H. Parallel Swaps Sort
time limit per test
7 seconds
memory limit per test
1024 megabytes
input
standard input
output
standard output

You are given a permutation $$$p_1, p_2, \dots, p_n$$$ of $$$[1, 2, \dots, n]$$$. You can perform the following operation some (possibly $$$0$$$) times:

  • choose a subarray $$$[l, r]$$$ of even length;
  • swap $$$a_l$$$, $$$a_{l+1}$$$;
  • swap $$$a_{l+2}$$$, $$$a_{l+3}$$$ (if $$$l+3 \leq r$$$);
  • $$$\dots$$$
  • swap $$$a_{r-1}$$$, $$$a_r$$$.

Sort the permutation in at most $$$10^6$$$ operations. You do not need to minimize the number of operations.

Input

The first line contains a single integer $$$n$$$ ($$$2 \le n \le 3 \cdot 10^5$$$) — the length of the permutation.

The second line contains $$$n$$$ integers $$$p_1, p_2, \ldots, p_n$$$ ($$$1 \le p_i \le n$$$, the $$$p_i$$$ are distinct) — the permutation before performing the operations.

Output

Output your operations in the following format.

The first line should contain an integer $$$k$$$ ($$$0 \le k \le 10^6$$$) — the number of operations.

The next $$$k$$$ lines represent the $$$k$$$ operations in order. Each of these $$$k$$$ lines should contain two integers $$$l$$$ and $$$r$$$ ($$$1 \leq l < r \leq n$$$, $$$r-l+1$$$ must be even) — the corresponding operation consists in choosing the subarray $$$[l, r]$$$ and swapping its elements according to the problem statement.

After all the operations, $$$a_i = i$$$ must be true for each $$$i$$$ ($$$1 \leq i \leq n$$$).

Examples
Input
5
2 5 4 1 3
Output
5
1 4
1 2
2 5
1 4
4 5
Input
9
1 2 3 4 5 6 7 8 9
Output
0
Input
10
6 4 2 3 8 10 9 1 5 7
Output
15
1 8
6 9
1 8
3 10
1 10
1 10
1 6
6 9
6 9
2 7
9 10
5 10
1 6
2 9
1 10
Note

In the first test:

  • At the beginning, $$$p = [2, 5, 4, 1, 3]$$$.
  • In the first operation, you can choose $$$[l, r] = [1, 4]$$$. Then, $$$(a_1, a_2)$$$ are swapped and $$$(a_3, a_4)$$$ are swapped.
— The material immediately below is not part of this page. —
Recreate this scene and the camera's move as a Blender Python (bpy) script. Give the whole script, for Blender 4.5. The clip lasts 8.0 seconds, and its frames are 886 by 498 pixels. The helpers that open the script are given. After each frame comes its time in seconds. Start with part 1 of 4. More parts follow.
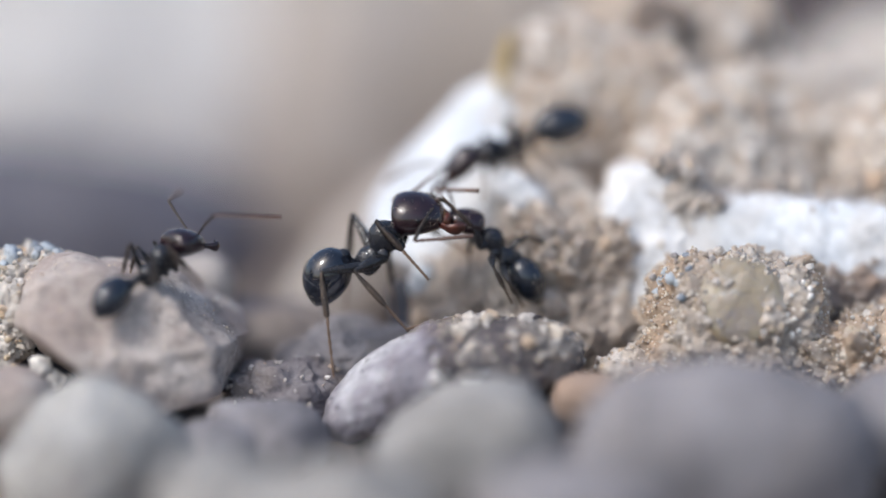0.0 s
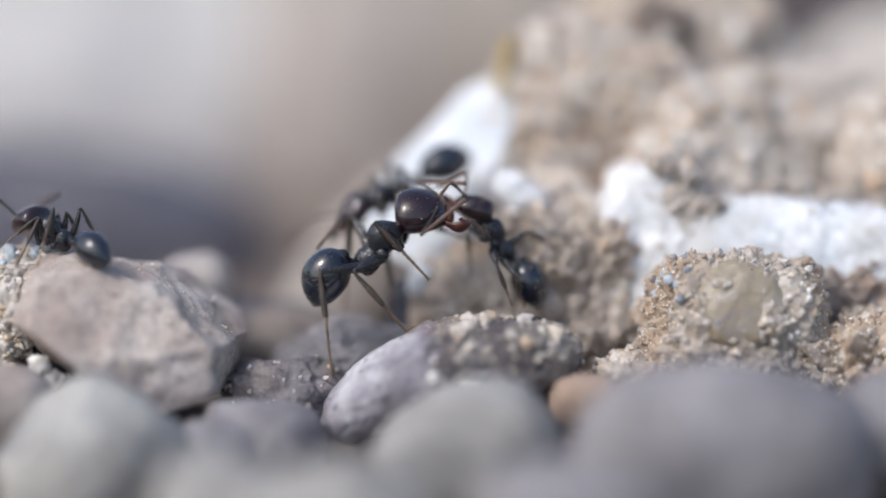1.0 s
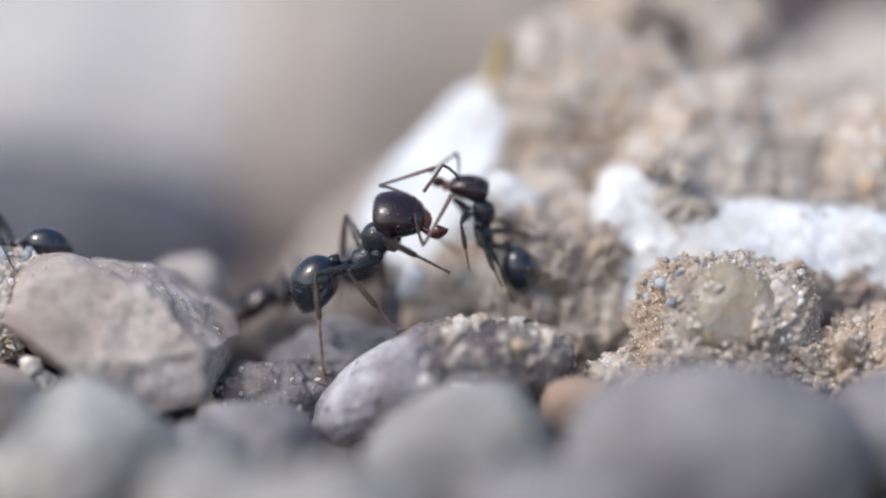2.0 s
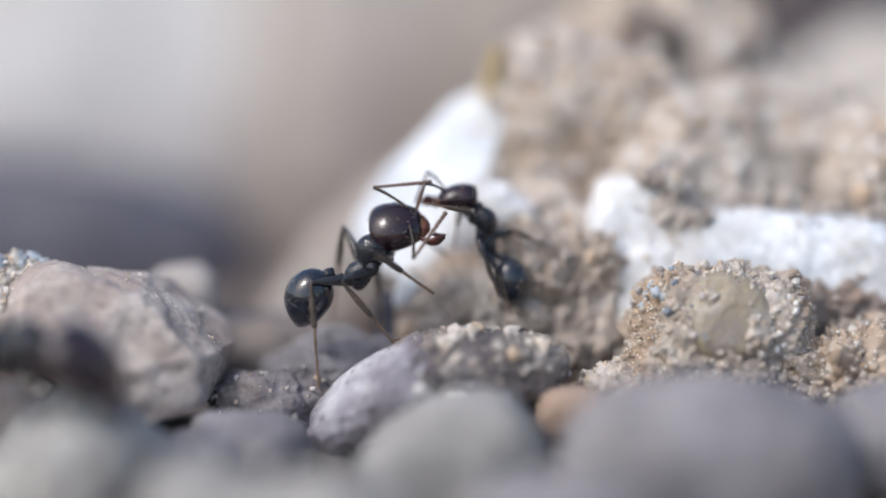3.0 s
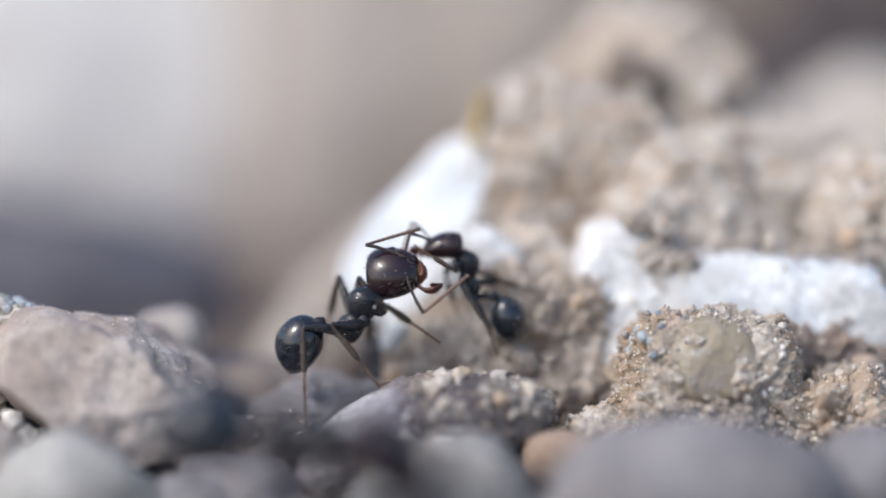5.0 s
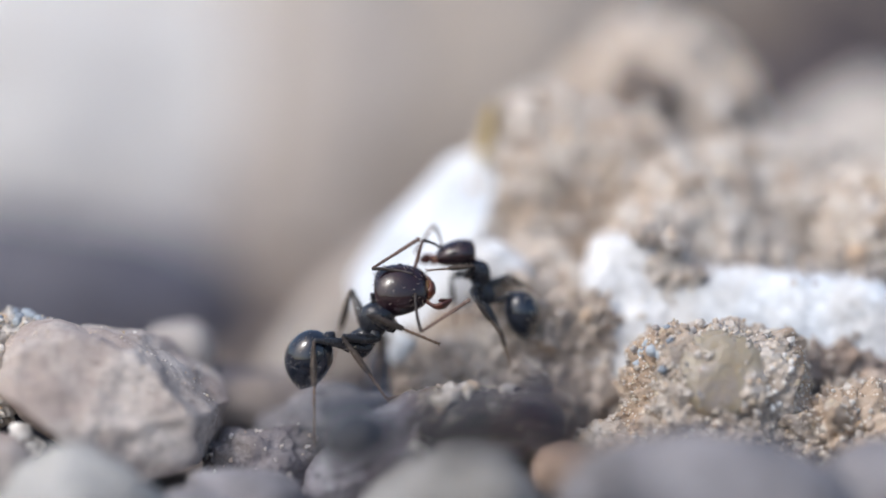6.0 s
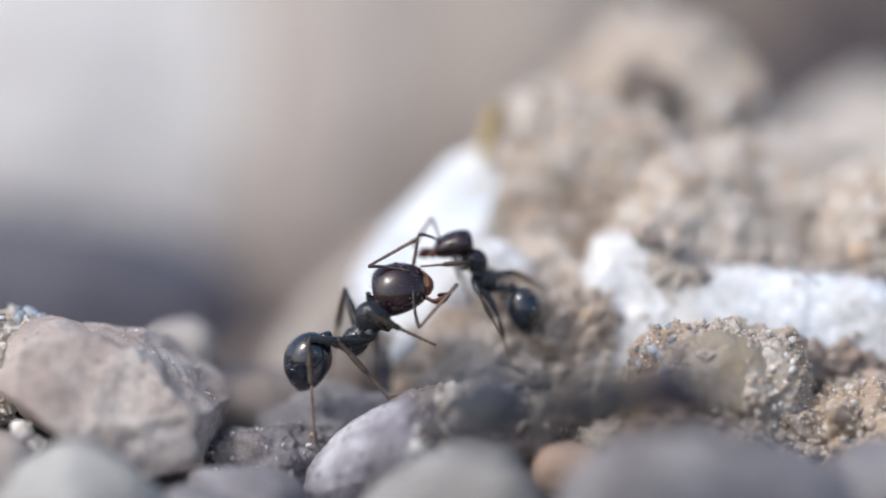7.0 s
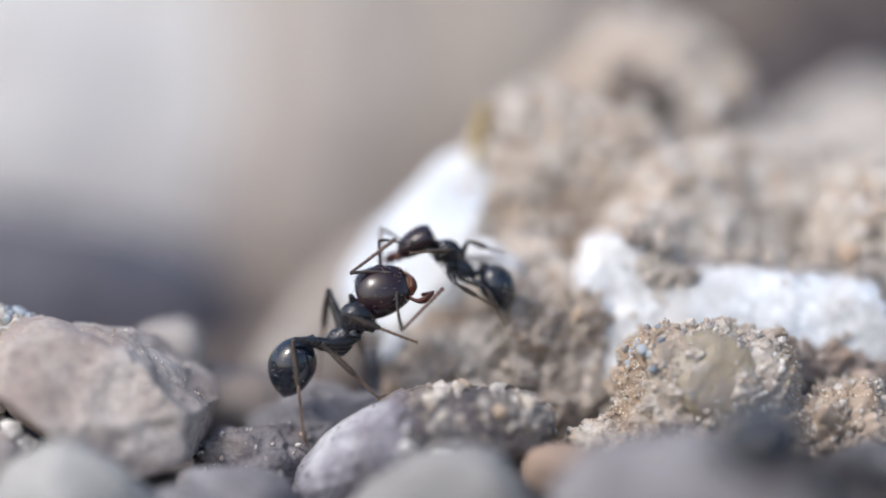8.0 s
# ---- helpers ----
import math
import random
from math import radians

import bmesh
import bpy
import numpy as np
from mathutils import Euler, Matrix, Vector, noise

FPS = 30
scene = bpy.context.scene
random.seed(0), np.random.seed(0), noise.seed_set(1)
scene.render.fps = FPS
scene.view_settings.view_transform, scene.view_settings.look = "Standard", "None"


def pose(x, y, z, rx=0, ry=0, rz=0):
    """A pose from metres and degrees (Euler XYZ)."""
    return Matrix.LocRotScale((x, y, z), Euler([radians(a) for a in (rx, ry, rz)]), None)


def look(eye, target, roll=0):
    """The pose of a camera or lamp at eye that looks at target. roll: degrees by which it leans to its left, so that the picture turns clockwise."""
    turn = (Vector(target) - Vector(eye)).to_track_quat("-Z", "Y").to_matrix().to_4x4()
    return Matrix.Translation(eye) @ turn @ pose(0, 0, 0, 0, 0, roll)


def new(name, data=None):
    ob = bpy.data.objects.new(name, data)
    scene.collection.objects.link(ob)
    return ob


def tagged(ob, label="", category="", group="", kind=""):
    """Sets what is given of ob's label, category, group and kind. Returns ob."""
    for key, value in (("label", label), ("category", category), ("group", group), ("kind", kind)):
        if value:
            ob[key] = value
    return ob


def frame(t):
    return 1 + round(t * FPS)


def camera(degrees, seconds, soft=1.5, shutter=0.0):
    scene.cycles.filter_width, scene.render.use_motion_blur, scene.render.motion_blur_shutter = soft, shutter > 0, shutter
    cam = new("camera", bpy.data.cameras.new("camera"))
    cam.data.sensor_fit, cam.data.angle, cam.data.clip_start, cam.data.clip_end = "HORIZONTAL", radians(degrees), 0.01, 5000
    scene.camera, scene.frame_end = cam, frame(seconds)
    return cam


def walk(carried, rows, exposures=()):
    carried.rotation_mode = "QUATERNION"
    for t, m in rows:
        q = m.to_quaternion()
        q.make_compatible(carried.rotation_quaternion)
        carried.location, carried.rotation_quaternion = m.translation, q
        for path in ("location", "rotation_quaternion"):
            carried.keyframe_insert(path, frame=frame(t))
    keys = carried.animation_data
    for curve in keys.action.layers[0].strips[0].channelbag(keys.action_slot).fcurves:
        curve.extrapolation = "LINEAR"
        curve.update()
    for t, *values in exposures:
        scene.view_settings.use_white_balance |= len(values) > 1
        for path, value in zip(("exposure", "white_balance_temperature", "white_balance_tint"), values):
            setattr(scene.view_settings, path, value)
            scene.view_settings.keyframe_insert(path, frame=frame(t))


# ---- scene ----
MM = 0.001

# ---- camera: a macro lens on a head that tilts and leans, from one place ----
EYE = (0.0, -0.146722, 0.037187)
cam = camera(11.94, 8.0, soft=1.7)
cam.data.dof.use_dof = True
cam.data.dof.focus_distance = 0.1495
cam.data.dof.aperture_fstop = 8.7
cam.data.dof.aperture_blades = 0
walk(cam, [
    (0.0, look(EYE, (0.000000, -0.000000, 0.006000), -0.000)),
    (0.5, look(EYE, (-0.000038, 0.000001, 0.006004), 0.137)),
    (1.0, look(EYE, (0.000039, 0.000005, 0.006023), 0.205)),
    (1.5, look(EYE, (0.000150, 0.000009, 0.006042), 0.332)),
    (3.0, look(EYE, (0.000491, 0.000089, 0.006418), 0.458)),
    (3.5, look(EYE, (0.000654, 0.000141, 0.006666), 0.448)),
    (4.0, look(EYE, (0.000876, 0.000218, 0.007026), 0.437)),
    (4.5, look(EYE, (0.001033, 0.000322, 0.007514), 0.406)),
    (6.0, look(EYE, (0.000643, 0.000517, 0.008432), 0.526)),
    (6.5, look(EYE, (0.000549, 0.000519, 0.008444), 0.577)),
    (7.0, look(EYE, (0.000580, 0.000508, 0.008392), 0.672)),
    (7.5, look(EYE, (0.000735, 0.000501, 0.008356), 0.726)),
    (8.0, look(EYE, (0.000951, 0.000509, 0.008394), 0.739)),
])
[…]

The new permutation is $$$p = [5, 2, 1, 4, 3]$$$.
  • In the second operation, you can choose $$$[l, r] = [1, 2]$$$. Then, $$$(a_1, a_2)$$$ are swapped. The new permutation is $$$p = [2, 5, 1, 4, 3]$$$.
  • In the third operation, you can choose $$$[l, r] = [2, 5]$$$. Then, $$$(a_2, a_3)$$$ are swapped and $$$(a_4, a_5)$$$ are swapped. The new permutation is $$$p = [2, 1, 5, 3, 4]$$$.
  • In the fourth operation, you can choose $$$[l, r] = [1, 4]$$$. Then, $$$(a_1, a_2)$$$ are swapped and $$$(a_3, a_4)$$$ are swapped. The new permutation is $$$p = [1, 2, 3, 5, 4]$$$.
  • In the fifth operation, you can choose $$$[l, r] = [4, 5]$$$. Then, $$$(a_4, a_5)$$$ are swapped. The new permutation is $$$p = [1, 2, 3, 4, 5]$$$, which is sorted.

In the second test, the permutation is already sorted, so you do not need to perform any operation.